From the jetty, on its seafront, Raffles has a floating five-a-side pitch ready for its guests. It was expected to be ready today (Thursday). The new Sainsbury’s nearer the stadium has got no chance.
Can Qatar pull this off? You can’t tell. They haven’t stress-tested the taps in the Raffles hotel; with four group games a day, they can’t have properly stress-tested the new Metro. They simply cannot know whether Doha can operate with a million World Cup visitors.
And who will fill those new hotels when they are gone? Who will play in these new world-class football stadiums? That is where the scale of this achievement seems amazing, but also unnecessary and obscene.
Cop27, the climate change conference, was only last week. Over the next week, the World Cup will unveil the most beautiful herd of white elephants known to man.

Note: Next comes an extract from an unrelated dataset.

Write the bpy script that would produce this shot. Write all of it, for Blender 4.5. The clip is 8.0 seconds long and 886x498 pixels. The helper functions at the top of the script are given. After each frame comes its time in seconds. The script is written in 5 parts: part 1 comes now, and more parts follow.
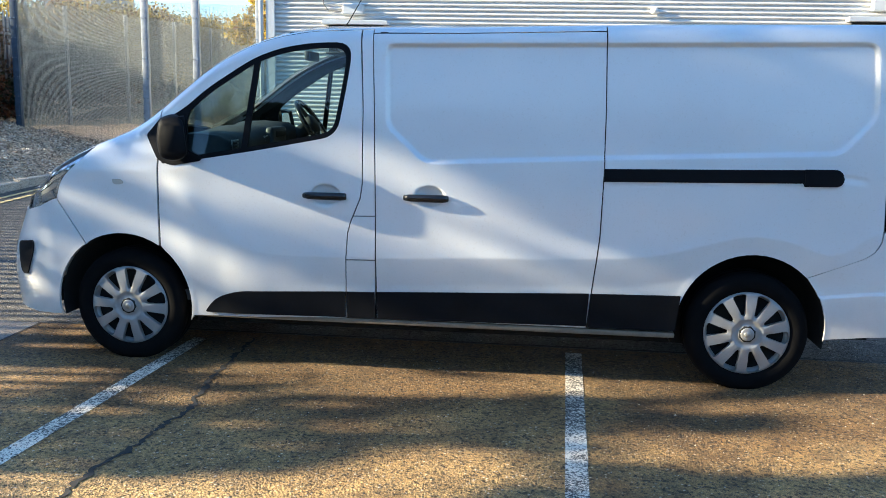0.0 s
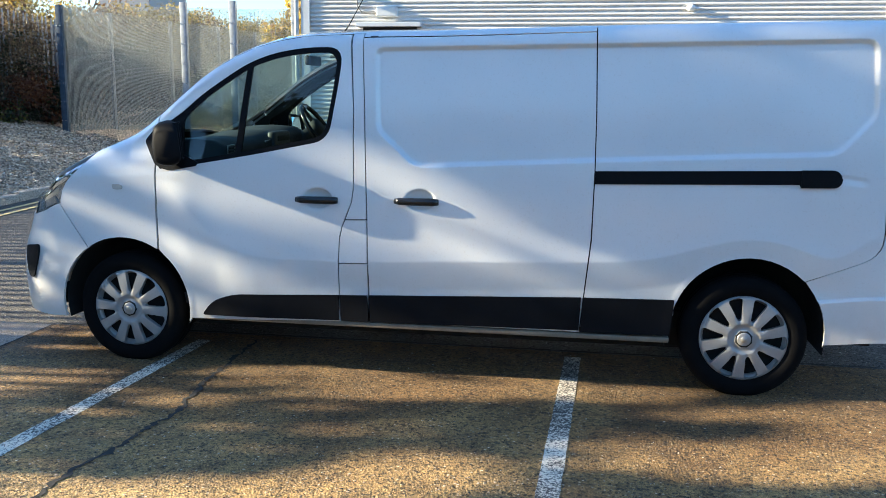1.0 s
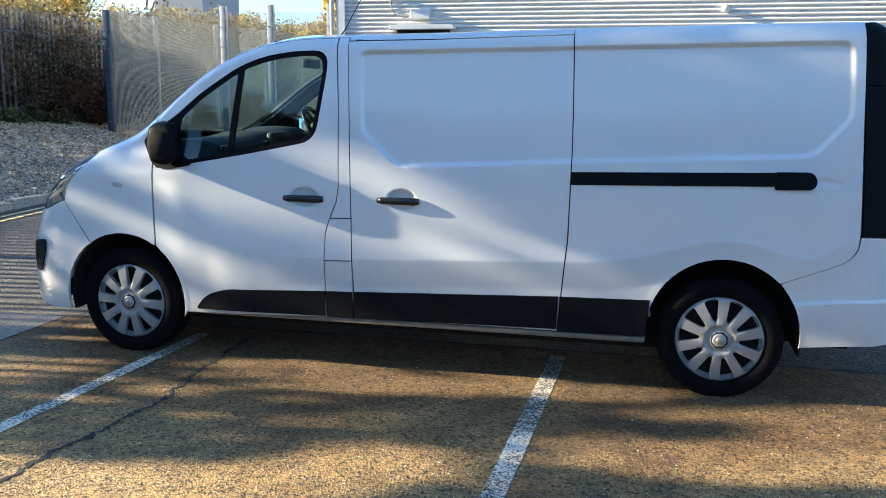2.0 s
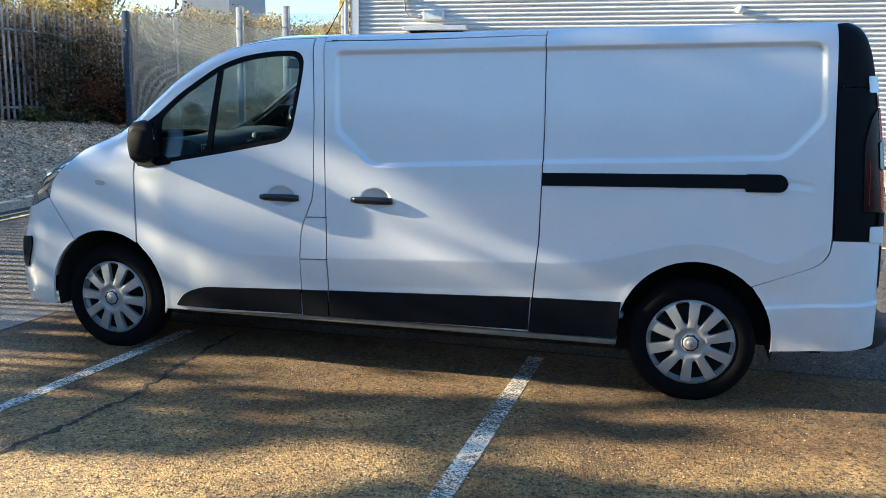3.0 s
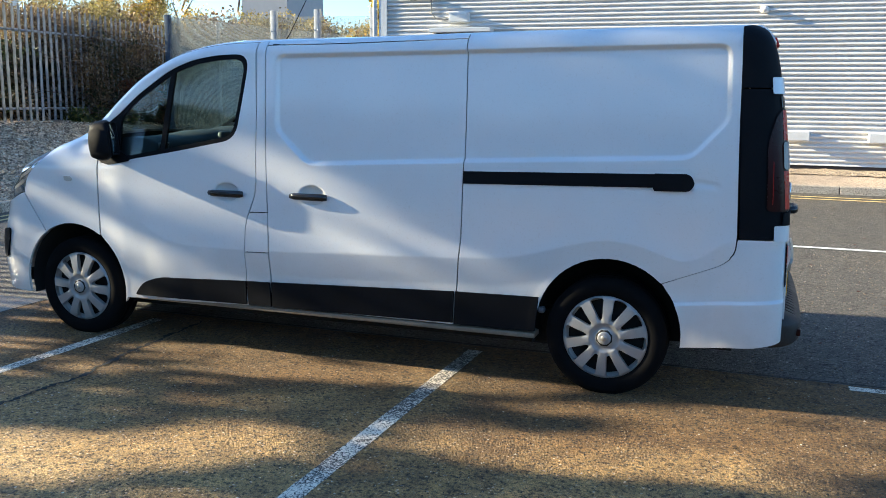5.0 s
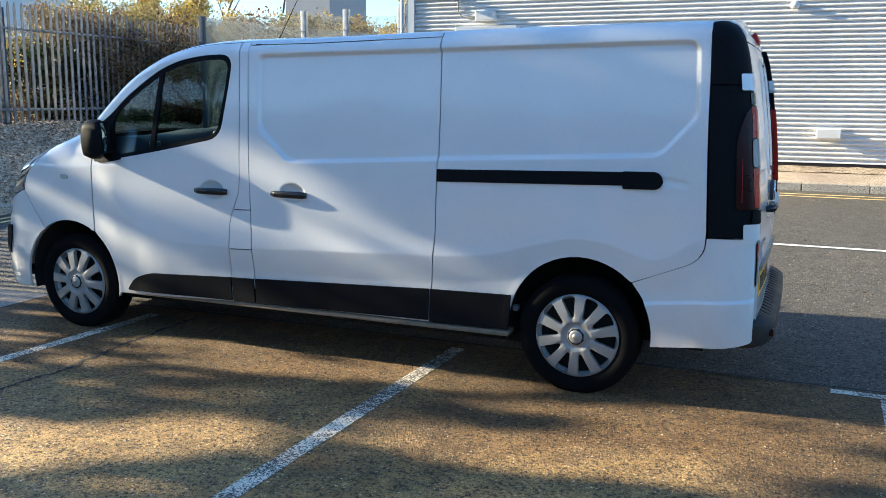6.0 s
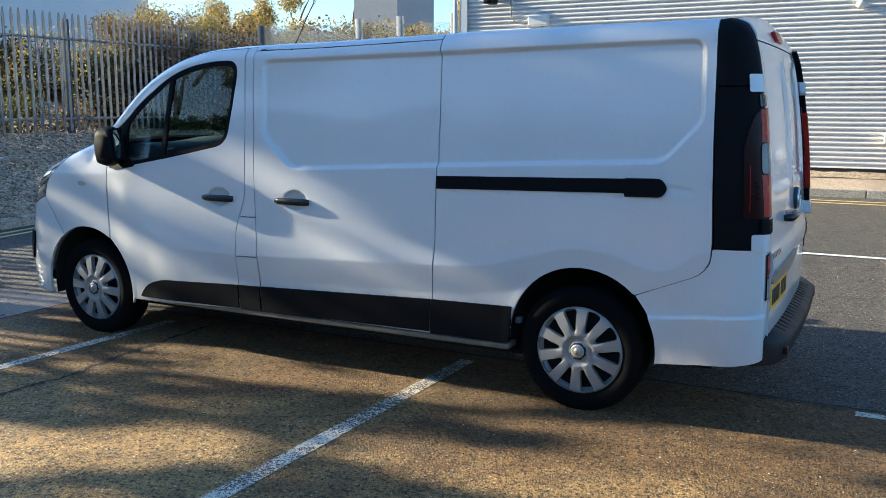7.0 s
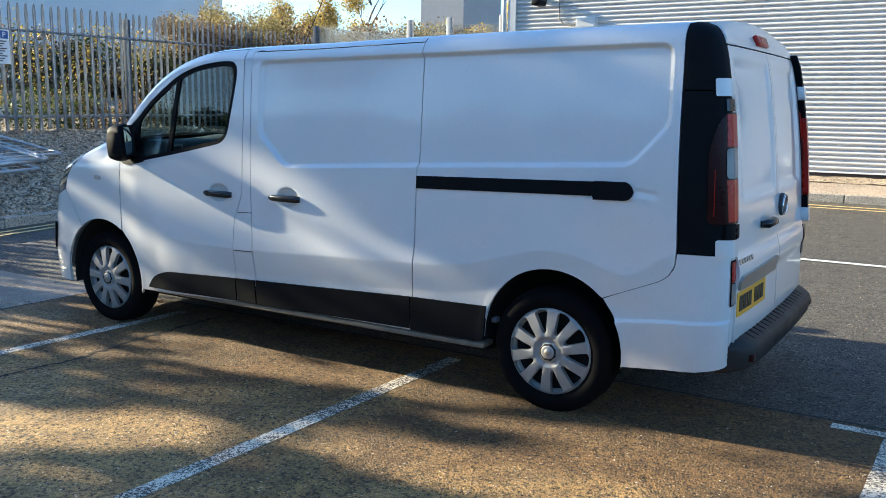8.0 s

The promise, here, that we are at “the first carbon-neutral World Cup” has been met with derision by numerous studies (Reuters, Bloomberg, BBC, Le Monde). An open letter from Morten Thorsby, the Norway international, on behalf of a number of players informed FIFA that Qatar 2022 was “an absolute disaster in terms of its environmental footprint”. Maybe this was somewhere in Van Gaal’s head when he said that a Qatar World Cup was ridiculous.
It may help to bear in mind a few facts: Qatar didn’t strike oil until after the Second World War. Before then, its depression was so severe and its population so poor that whole villages emptied and cleared out to other parts of the Persian Gulf. In England and Wales, homosexuality wasn’t decriminalised until 1967. At that time, Qatar didn’t even have a university.
That is how new this host nation is; this World Cup shows how far and how fast it has moved, overtaking much of the western world and simultaneously still lagging far behind.